Segunda maior economia do mundo, o país asiático é conhecido por ser um local com baixo custo para consumir energia. Isso deve em grande parte à utilização frequente de fontes poluentes, como o carvão mineral.

A perseguição chinesa aos cripoativos criou um 'êxodo' de mineradores, que se realocaram em países como Estados Unidos, Cazaquistão, Rússia e Canadá na caça por energia barata.

Consequentemente, o movimento a países com leis mais rígidas sobre energia sustentável contribuiu para quebrar um estigma que se formou sobre o quão poluente seria a atividade de mineração.

Percentual de participação dos principais países mineradores de Bitcoin entre setembro de 2019 e agosto de 2021 | Fonte: Cambridge Bitcoin Electricity Consumption Index
Percentual de participação dos principais países mineradores de Bitcoin entre setembro de 2019 e agosto de 2021 | Fonte: Cambridge Bitcoin Electricity Consumption Index

"Na China existe o período de monções em que você tem muita chuva, o que favorecia a energia hidrelétrica. E o Bitcoin, por exemplo, era muito alimentado por essa energia. Quando o período de monções acabava, a mineração acontecia com carvão mineral", detalha Kerbage, CTO da Hashdex.

"O início da discussão sobre a sustentabilidade do Bitcoin foi justamente em um período em que a maior parte do consumo de energia para a mineração vinha de carvão mineral. Então se pegou uma foto do momento e criou-se o estigma que o Bitcoin era ruim para o meio ambiente".

Com grandes mineradores rumando a nações como os EUA, novos projetos de aproveitamento de energia excedente foram sendo criados.

EUA lideram a mineração mundial de criptomoedas, seguido por Cazaquistão, Rússia e Canadá | Fonte:  Cambridge Bitcoin Electricity Consumption Index
EUA lideram a mineração mundial de criptomoedas, seguido por Cazaquistão, Rússia e Canadá | Fonte: Cambridge Bitcoin Electricity Consumption Index

Kerbage conta que há atualmente estações de mineração de criptomoedas conectadas a geradores que usam a energia do gás metano vinda do processo de extração de petróleo.

Altamente poluente, porém com alto potencial energético, o metano é tratado para virar CO2 que, embora também seja um gás que também contribui para o efeito estufa, é muito menos agressivo que a sua forma primária.

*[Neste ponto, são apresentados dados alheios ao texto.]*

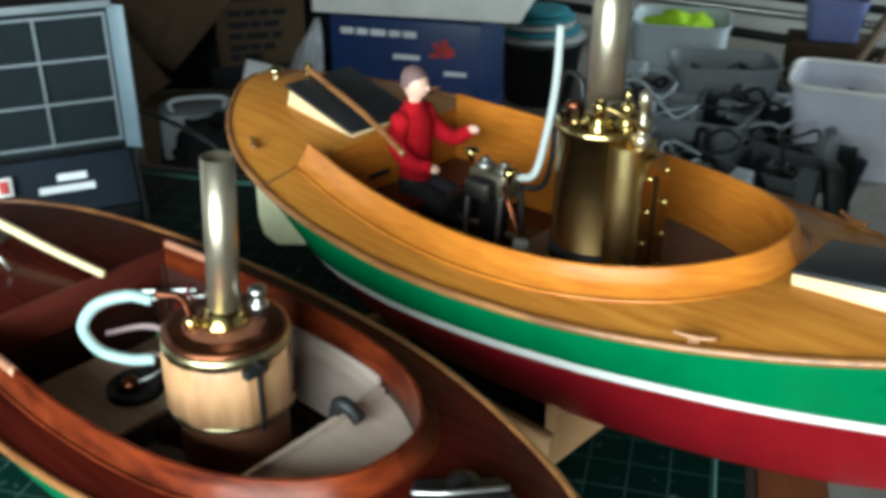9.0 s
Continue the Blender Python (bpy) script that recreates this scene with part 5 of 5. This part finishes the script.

Adicionalmente, as criptomoedas podem ajudar a melhorar a estrutura de capital de projetos de energia renovável. Exemplo disso é a ligação de plantas de mineração de Bitcoin a estações de energia solar, que demandam um Capex (investimento inicial) muito alto e levam um tempo maior para dar retorno financeiro.

"O pico de geração de energia elétrica dessas plantas ocorrem de dia e isso não coincide com o nosso pico de uso, que é a noite. Logo, as plantas de mineração de Bitcoin ficam próximas das plantas solares e o excedente vai para a mineração", explica. "Você passa a ter um custo de capital menor no projeto como um todo".

Mudança do Bitcoin para proof-of-stake

Especialistas lembram que a expectativa da migração do Ethereum de proof-of-work para proof-of-stake não pode ser confundida como uma tendência universal para os criptoativos.

Prova disso é a confirmação de que não há planos de mudança para o Bitcoin, criptomoeda mais popular do planeta.

Os analistas lembram que o modelo PoW existe há mais de 12 anos e, até então, não demonstrou fragilidades quanto à segurança da informação - o que gera enorme valor aos ativos digitais que seguem no mecanismo.

"Uma das propostas do Bitcoin é criar algo perene e aquela proposta de reserva de valor não é válida se a rede está sempre passando por mudanças", justifica Felipe Medeiros.

“O Bitcoin foi desenhado para ser uma rede de pagamentos que permite que pessoas mandem pagamentos ao redor do mundo segura. O mecanismo de consenso de proof-of-work para as aplicações no Bitcoin, até hoje, é comprovadamente a melhor solução”, diz Samir Kerbage.